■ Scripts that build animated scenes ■
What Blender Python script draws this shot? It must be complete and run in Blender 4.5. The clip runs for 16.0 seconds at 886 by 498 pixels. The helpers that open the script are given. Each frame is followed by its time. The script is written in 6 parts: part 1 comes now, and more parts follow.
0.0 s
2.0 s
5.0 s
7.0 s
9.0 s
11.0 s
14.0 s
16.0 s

* * *

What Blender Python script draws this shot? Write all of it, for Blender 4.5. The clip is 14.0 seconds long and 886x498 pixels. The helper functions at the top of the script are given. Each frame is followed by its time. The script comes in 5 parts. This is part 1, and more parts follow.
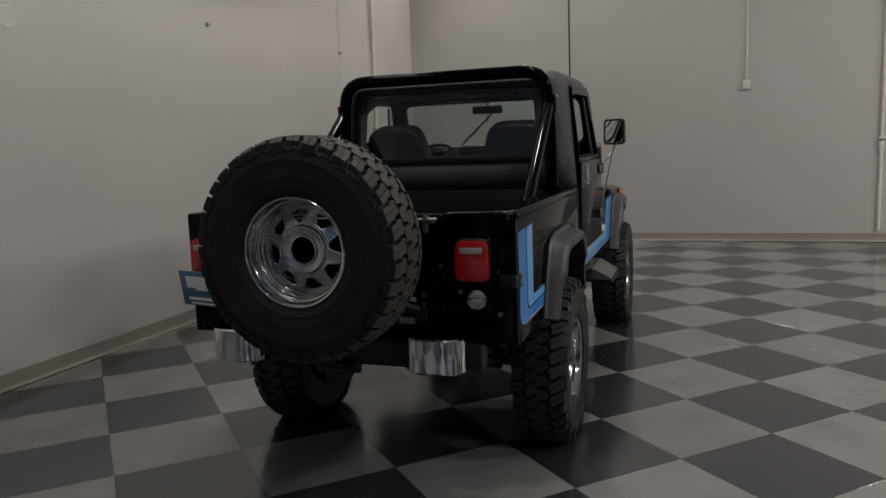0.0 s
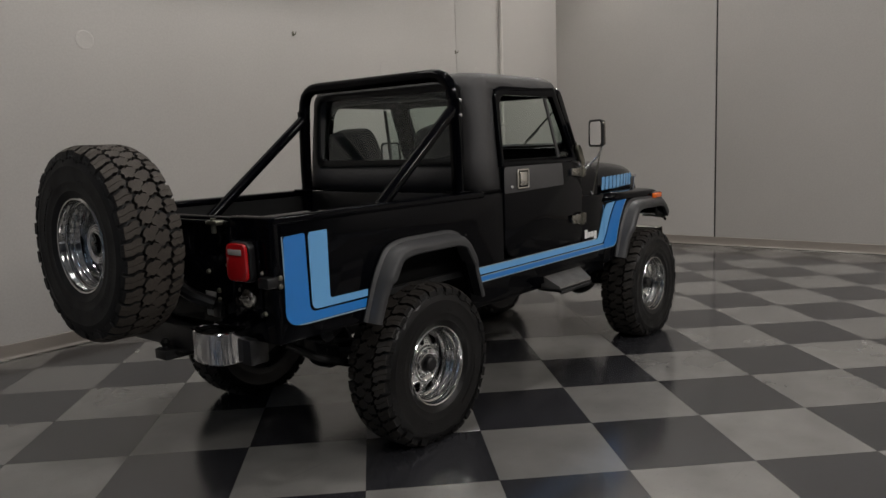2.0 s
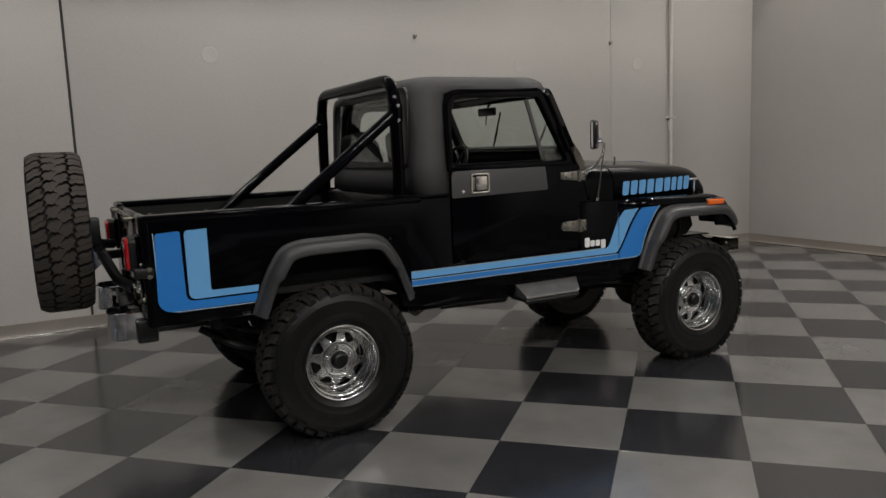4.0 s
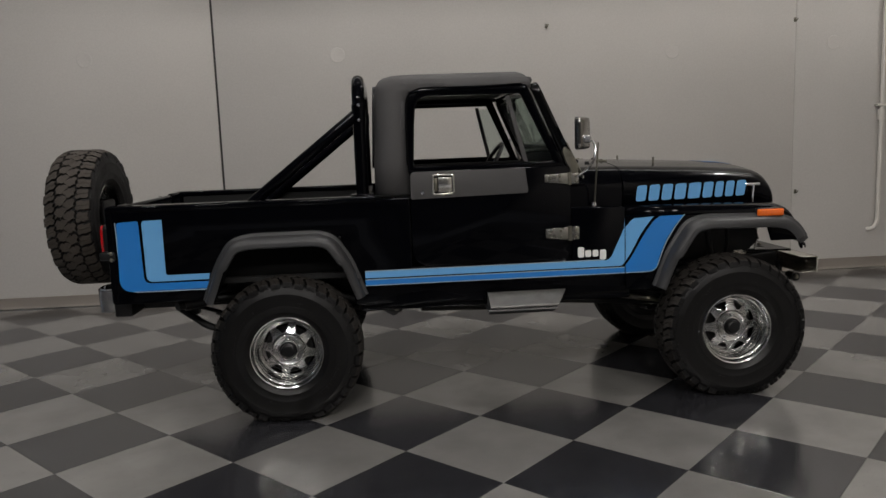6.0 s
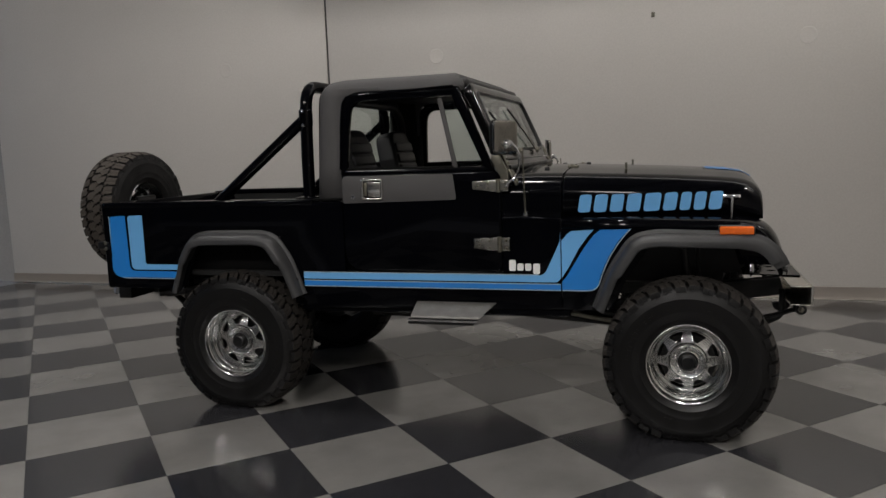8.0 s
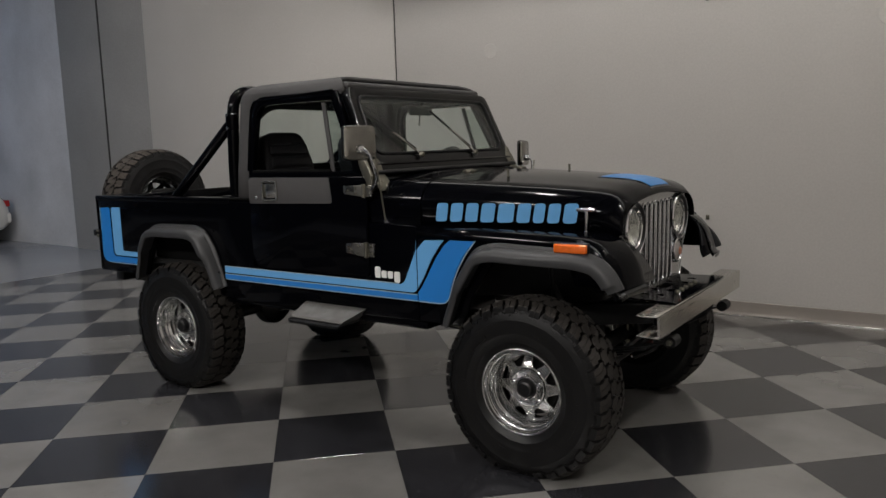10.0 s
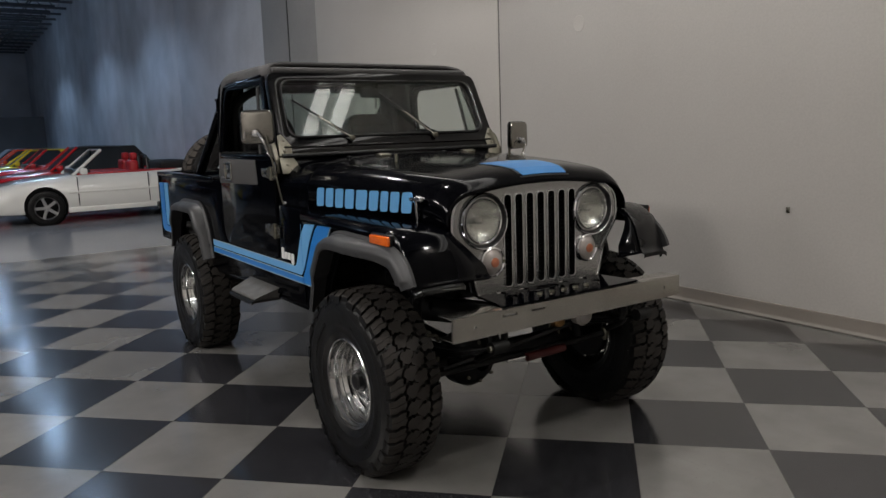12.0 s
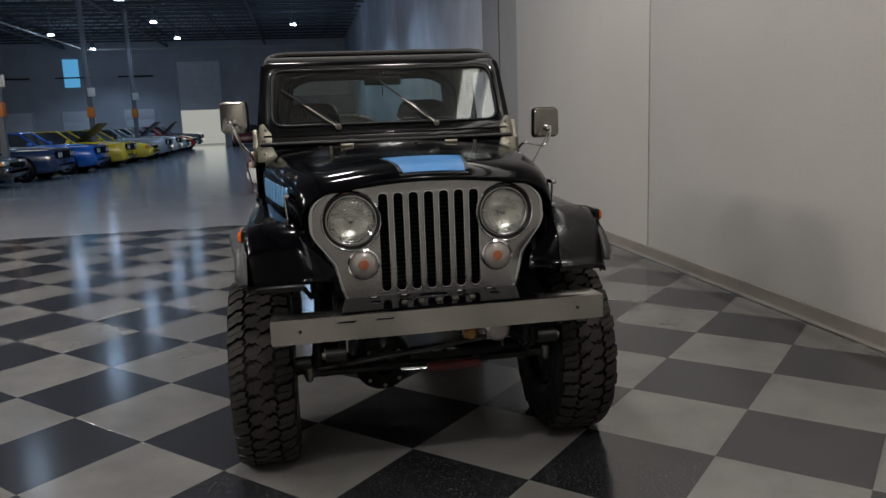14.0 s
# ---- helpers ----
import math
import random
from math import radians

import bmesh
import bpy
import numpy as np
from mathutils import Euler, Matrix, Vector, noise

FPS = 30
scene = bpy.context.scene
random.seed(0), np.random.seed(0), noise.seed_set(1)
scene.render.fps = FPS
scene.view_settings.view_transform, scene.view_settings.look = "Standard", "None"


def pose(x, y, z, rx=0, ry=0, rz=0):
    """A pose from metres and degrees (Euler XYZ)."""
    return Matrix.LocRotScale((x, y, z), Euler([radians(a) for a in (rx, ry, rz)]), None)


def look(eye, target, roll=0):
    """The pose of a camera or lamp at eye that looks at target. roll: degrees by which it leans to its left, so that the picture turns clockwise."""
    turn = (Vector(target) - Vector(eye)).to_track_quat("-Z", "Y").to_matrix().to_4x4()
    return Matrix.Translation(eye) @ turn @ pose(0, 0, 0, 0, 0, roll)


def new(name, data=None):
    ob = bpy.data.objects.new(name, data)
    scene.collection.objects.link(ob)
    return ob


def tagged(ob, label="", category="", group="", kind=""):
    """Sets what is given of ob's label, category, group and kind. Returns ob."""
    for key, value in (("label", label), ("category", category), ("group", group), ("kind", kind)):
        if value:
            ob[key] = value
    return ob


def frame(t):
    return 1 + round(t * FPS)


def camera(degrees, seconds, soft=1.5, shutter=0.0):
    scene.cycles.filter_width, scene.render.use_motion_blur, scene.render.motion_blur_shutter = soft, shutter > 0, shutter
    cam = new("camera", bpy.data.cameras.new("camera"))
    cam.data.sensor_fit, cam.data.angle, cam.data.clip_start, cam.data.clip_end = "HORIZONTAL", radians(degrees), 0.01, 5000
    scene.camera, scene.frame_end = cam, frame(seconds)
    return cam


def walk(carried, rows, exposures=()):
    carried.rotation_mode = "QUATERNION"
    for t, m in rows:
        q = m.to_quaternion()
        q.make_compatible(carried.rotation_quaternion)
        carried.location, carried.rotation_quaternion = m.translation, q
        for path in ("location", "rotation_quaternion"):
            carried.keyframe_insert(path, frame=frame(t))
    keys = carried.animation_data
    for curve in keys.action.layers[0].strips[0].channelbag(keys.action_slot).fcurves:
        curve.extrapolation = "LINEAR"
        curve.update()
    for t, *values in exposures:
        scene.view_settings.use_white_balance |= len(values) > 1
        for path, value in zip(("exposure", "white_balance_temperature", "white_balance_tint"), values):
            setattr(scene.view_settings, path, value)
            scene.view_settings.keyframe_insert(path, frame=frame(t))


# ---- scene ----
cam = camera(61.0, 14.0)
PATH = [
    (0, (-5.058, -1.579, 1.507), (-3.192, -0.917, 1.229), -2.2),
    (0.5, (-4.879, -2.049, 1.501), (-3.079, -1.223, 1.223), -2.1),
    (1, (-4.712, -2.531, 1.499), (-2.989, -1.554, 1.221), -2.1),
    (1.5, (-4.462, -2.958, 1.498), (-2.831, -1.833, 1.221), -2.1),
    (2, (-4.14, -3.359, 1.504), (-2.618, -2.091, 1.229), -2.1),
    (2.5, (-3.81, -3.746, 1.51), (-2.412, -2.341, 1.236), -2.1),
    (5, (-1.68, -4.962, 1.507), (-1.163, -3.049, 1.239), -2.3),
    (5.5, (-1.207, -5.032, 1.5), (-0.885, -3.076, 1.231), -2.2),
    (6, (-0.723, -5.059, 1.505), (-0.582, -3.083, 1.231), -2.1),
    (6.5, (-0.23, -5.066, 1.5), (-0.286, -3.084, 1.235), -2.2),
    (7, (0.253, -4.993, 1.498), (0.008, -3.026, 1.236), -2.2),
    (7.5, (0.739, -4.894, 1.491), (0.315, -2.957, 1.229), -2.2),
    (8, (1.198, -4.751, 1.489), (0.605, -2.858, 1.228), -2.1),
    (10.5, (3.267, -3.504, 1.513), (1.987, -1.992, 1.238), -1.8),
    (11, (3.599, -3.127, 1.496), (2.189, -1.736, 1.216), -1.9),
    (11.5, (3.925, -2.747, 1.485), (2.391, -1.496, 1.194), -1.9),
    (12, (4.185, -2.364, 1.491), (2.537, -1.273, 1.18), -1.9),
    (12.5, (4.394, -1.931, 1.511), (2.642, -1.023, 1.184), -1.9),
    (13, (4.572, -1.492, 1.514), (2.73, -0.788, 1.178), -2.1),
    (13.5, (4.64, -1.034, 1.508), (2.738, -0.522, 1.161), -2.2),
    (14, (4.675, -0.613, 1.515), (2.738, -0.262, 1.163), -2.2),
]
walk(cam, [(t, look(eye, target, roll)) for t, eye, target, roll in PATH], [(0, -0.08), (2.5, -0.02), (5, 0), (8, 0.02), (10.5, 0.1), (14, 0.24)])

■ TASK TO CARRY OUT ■
Retype, word for word, every line from the line with "keys = carried.animation_data" to the line with "for path, value", inclusive. Add nothing.

■ RESULT BELOW ■
    keys = carried.animation_data
    for curve in keys.action.layers[0].strips[0].channelbag(keys.action_slot).fcurves:
        curve.extrapolation = "LINEAR"
        curve.update()
    for t, *values in exposures:
        scene.view_settings.use_white_balance |= len(values) > 1
        for path, value in zip(("exposure", "white_balance_temperature", "white_balance_tint"), values):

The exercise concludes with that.